* Work to do *
Read the records and gather each line that includes "with".

* Input material *
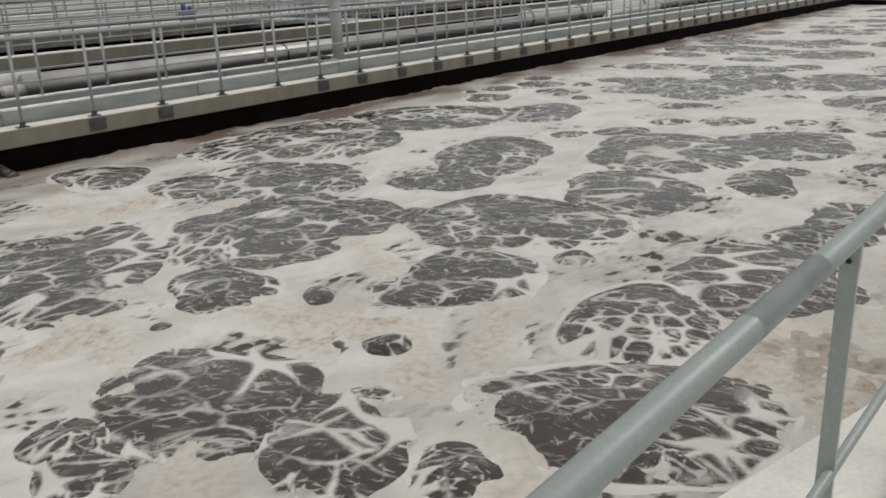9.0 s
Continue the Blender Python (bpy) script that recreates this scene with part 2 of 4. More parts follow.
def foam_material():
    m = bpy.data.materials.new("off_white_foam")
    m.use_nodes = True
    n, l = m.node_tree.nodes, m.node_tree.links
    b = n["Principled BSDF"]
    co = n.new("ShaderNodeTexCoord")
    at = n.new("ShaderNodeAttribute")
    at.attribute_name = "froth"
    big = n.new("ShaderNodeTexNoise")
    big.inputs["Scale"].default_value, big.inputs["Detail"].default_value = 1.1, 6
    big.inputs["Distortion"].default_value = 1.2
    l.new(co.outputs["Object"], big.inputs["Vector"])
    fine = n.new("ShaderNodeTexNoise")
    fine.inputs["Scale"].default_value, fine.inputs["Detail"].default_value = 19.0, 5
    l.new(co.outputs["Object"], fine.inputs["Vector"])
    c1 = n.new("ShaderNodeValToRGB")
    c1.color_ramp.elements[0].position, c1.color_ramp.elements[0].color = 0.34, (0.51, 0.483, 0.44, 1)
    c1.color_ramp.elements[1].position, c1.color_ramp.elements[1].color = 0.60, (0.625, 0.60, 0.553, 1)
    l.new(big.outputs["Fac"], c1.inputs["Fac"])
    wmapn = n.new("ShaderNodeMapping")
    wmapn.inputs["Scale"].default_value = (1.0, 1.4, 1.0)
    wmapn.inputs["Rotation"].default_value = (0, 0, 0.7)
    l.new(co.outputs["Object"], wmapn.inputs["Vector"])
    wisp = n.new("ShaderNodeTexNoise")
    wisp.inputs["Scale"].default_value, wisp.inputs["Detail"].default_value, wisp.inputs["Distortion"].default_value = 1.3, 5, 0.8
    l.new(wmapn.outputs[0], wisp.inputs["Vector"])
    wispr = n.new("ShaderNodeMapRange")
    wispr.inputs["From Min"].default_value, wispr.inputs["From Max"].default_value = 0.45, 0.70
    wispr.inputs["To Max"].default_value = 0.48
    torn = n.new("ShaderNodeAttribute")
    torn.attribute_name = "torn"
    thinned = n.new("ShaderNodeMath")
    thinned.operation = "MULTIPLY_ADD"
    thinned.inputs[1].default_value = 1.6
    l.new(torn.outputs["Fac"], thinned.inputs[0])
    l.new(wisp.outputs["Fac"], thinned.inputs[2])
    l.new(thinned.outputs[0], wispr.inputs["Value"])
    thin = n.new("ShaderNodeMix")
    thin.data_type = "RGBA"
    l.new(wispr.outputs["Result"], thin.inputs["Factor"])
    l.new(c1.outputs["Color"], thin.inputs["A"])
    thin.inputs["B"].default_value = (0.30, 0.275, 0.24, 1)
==
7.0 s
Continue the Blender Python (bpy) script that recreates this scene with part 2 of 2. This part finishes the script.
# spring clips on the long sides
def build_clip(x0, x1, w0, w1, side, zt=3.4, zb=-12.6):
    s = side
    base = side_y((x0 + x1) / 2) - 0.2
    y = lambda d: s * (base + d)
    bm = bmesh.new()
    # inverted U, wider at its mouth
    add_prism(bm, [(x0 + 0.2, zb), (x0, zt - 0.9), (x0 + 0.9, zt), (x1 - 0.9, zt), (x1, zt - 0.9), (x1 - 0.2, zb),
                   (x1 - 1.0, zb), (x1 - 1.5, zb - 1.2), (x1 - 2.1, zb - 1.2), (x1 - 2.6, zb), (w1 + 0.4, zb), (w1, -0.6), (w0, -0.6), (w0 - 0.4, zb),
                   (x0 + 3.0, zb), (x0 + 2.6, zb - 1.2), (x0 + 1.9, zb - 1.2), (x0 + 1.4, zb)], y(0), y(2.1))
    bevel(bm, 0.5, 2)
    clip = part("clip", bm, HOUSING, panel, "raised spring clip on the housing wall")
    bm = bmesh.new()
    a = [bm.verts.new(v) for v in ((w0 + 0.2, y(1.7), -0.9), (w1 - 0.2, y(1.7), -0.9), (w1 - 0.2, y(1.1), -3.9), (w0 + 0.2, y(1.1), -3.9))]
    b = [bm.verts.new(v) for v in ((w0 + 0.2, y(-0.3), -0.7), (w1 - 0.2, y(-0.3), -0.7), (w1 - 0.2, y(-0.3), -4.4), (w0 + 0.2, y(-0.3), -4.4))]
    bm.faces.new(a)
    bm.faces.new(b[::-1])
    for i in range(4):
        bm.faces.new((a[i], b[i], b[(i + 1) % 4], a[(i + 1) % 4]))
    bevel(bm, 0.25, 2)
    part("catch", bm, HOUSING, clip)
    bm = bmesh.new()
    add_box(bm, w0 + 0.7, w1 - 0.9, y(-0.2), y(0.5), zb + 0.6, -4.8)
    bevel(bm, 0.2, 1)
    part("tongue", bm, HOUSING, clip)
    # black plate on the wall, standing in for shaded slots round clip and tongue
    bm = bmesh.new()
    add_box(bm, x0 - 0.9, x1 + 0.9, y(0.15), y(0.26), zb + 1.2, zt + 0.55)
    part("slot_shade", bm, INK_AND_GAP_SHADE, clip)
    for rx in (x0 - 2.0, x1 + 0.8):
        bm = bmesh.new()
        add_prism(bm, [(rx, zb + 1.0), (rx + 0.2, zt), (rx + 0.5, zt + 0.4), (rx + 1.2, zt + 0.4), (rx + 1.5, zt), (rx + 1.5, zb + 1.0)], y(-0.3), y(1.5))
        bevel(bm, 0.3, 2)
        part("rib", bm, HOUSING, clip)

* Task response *
Continue the Blender Python (bpy) script that recreates this scene with part 2 of 4. More parts follow.
Continue the Blender Python (bpy) script that recreates this scene with part 2 of 2. This part finishes the script.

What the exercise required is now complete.